Biases in Machine Learning – a Crime?

Physiognomy describes the practice of “assessing a person’s character or personality from their outer appearance” (mostly from their facial appearance). Physiognomy has a long history reaching all the way back to the old greeks, but is now considered a pseudoscience and often associated with scientific racism to justify discriminatory actions. However, the rise of artificial intelligence led to a resurge of interest in physiognomy with a number of research papers claiming to have built working classifiers for determining characteristics of a person from pictures of their faces.

One paper with the title “Automated Inference on Criminality using Face Images” published in 2017 stirred up a significant amount of discourse as it claimed to have trained models correctly classifying criminals from non-criminals based on facial images while controlling for race, gender, age and facial expressions. Not only was there cricism from machine learning researchers regarding the papers technical approach, the ethics community also weighed in. After all, how could it be that machine learning models are capable of achieving something that is generally considered impossible by the scientific community? And what would that mean for our society? Could the police use this technology to prevent crimes from happening? And would that require society to convict people just because they look like criminals to an algorithm? No question, if the findings in the paper were correct, this would pose a substantial ethical issue.
However, it quickly became clear that the paper in question did not give rise to these questions due to a number of fundamental flaws in the conducted research process. Let’s go over some of these problems in more detail:

Bias in the Data

While the researchers repeatedly talk about how unbiased machine learning algorithms are (which is generally speaking true), they ignore the fact that almost all bias is introduced by the data used for training the models. This is also the case with this paper. For training their models, they scrape the internet for pictures of human faces and use that as the “non-criminal” dataset while utilizing ID photos of convicted criminals and wanted suspects as the “criminal” dataset. Ignoring the issue, that some of the scraped pictures from the web might also include criminals and that some of the convicted criminals and suspects might be incorrectly convicted or wanted, there still is a huge problem with this approach: The images from the web are probably made for promotional purposes depicting the subject in a favourable position and positive light. The ID photos on the other hand are very neutral and are not taken for promotional purposes. This means that the trained model might not actually distinguish images of non-criminals and criminals but instead professional, promotional pictures from ID photos.
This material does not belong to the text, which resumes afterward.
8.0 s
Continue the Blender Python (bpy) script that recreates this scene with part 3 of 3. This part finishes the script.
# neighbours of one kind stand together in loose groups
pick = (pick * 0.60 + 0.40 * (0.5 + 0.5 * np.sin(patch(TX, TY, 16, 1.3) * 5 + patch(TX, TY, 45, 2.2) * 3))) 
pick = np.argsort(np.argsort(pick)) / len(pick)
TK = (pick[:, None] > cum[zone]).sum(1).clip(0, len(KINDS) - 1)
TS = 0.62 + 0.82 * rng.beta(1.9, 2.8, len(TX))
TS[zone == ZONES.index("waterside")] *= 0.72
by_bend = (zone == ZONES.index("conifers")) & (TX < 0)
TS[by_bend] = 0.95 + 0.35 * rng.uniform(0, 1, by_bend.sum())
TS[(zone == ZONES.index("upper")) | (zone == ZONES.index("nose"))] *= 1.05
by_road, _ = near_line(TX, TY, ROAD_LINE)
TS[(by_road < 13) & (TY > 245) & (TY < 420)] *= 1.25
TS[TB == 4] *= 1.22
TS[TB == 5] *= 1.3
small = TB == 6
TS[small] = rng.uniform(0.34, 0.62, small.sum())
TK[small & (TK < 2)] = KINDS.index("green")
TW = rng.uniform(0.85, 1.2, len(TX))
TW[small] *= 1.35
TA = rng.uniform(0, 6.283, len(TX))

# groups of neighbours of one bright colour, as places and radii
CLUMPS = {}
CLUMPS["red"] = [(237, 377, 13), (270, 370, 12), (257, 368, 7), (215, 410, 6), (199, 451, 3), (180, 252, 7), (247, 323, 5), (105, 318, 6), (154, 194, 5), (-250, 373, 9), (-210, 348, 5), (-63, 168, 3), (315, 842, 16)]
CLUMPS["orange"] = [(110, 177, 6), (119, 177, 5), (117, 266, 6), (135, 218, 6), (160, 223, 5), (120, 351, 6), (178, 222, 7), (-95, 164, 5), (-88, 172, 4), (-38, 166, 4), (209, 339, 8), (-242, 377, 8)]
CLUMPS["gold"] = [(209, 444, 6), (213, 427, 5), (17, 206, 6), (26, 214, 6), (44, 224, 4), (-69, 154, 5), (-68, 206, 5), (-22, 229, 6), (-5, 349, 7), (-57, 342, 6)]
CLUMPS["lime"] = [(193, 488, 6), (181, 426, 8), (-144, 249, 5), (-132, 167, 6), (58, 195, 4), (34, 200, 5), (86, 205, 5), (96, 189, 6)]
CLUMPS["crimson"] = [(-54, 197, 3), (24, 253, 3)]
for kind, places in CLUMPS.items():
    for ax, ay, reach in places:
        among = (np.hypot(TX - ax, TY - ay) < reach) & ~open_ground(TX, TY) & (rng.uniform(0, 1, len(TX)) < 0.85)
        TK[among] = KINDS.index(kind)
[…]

A second, slightly minor issue is that the model might not pick up on features which are specific to criminals (because these don’t exist), but rather on features which make a jury more likely to convict a subject. For example, it has been shown in other studies that a jury is more likely to convict non-attractive subjects.

The Power of a Smile

Putting aside the bias problems we explored above, the researchers report that their model achieves a 90% accuracy in distinguishing criminals from non-criminals. They also report which facial features are especially important for the decision:

The algorithm finds that criminals have shorter distances d between the inner corners of the eyes, smaller angles θ between the nose and the corners of the mouth, and higher curvature ρ to the upper lip.

This sounds really complicated, what could it mean? The answer is pretty simple: smiling. Their model picked up smiling as the most important feature for distinguishing criminals from non-criminals – what an incredible insight! Again, this points back to the bias in the dataset: People in the non-criminal dataset tended to smile while people in the criminal dataset did not. The trained model is completely incapable of detecting which person is a criminal, it is only correctly detecting which sample set the pictures came from, based mostly on the presence of a frown or smile.
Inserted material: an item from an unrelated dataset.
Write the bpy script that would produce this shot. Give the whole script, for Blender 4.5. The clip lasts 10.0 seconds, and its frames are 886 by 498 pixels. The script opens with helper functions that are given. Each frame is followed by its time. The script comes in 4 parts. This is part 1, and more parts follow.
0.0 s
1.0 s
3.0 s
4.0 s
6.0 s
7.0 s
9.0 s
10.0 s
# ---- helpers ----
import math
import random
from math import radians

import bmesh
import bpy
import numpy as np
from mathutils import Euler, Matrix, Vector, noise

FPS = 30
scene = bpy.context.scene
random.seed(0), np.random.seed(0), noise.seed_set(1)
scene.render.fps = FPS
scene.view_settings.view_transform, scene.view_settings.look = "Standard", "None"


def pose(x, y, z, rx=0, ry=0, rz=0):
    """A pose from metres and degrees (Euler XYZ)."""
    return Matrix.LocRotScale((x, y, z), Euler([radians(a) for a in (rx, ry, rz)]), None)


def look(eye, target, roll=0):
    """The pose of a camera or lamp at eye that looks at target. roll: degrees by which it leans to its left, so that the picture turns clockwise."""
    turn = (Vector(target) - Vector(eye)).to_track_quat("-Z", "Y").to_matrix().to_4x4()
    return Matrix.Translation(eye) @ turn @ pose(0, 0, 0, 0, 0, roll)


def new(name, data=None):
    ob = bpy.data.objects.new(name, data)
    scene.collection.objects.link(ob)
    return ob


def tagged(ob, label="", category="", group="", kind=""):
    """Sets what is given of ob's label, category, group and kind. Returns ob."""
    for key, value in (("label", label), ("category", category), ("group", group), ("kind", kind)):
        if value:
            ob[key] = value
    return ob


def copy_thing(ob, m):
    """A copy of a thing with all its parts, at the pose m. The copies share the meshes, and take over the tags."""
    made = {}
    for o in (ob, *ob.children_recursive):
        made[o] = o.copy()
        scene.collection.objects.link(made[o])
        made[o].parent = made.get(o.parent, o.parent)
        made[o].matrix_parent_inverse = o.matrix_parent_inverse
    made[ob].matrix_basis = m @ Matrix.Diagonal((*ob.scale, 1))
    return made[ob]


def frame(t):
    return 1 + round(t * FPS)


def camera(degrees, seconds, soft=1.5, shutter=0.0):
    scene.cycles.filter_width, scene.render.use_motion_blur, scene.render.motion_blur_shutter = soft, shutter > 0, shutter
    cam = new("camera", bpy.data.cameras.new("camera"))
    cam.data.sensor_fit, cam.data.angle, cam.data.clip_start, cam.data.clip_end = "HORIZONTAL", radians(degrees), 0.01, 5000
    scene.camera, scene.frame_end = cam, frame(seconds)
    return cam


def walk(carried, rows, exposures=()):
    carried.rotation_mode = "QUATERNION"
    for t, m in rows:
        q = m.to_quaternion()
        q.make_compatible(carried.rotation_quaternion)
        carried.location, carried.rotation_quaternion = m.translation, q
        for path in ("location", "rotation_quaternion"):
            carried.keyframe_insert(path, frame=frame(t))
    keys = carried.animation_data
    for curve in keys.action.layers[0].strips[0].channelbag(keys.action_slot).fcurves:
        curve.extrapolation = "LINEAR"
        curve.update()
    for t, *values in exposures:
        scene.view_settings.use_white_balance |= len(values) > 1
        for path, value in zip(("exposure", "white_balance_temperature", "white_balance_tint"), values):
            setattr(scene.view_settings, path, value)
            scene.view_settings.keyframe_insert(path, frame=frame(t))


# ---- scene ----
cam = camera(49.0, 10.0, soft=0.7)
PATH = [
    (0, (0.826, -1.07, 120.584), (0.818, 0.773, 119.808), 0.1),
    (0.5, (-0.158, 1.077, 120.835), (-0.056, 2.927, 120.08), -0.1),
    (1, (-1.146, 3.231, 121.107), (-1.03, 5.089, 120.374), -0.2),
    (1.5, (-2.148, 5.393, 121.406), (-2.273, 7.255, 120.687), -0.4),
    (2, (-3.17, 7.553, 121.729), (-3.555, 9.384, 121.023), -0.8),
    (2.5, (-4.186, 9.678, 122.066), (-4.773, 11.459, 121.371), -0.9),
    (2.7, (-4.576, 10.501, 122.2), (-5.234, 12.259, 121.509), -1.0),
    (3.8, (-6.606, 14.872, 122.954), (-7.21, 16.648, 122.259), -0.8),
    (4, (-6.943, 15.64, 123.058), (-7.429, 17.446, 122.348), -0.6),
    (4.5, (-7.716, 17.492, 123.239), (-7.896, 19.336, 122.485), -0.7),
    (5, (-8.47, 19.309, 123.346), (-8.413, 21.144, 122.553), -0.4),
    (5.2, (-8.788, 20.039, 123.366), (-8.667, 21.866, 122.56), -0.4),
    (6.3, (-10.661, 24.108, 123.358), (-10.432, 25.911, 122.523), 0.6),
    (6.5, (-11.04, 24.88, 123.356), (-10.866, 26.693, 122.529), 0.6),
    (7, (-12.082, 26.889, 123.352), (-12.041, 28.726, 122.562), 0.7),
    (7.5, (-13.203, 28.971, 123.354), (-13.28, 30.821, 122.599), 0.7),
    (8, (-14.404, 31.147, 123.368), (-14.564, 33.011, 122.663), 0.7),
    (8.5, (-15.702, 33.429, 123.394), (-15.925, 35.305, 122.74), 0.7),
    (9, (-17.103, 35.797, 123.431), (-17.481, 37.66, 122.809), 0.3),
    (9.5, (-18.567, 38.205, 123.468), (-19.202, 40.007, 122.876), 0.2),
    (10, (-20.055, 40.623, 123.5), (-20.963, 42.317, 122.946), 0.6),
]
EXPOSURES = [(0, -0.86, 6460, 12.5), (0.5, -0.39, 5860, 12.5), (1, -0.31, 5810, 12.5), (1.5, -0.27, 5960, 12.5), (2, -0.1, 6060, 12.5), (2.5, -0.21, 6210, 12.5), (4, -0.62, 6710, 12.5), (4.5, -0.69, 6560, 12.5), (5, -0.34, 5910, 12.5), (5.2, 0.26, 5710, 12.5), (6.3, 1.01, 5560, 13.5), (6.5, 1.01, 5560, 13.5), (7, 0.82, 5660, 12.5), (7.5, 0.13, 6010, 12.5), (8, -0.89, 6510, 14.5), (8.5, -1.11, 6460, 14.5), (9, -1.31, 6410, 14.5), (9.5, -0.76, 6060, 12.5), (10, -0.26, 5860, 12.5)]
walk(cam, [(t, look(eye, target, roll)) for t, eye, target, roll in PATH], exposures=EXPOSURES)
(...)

While technical issues can happen even in research papers, it is always important to be aware of the biases introduced with the training data. The real problem with the paper was not that it contained technical problems (after all, this can happen), but rather that the researchers claimed that they had excluded all possible sources for biases and that the results they found were completely neutral. They even describe how they originally expected the “hypothesis” (that one can discriminate criminals from non-criminals based on facial images) to not be confirmed but that “science has spoken” so to say.

To conclude, it is sometimes very difficult to detect bias in your dataset – even for professional researchers. This is why you should always be very careful when reading scientific publications.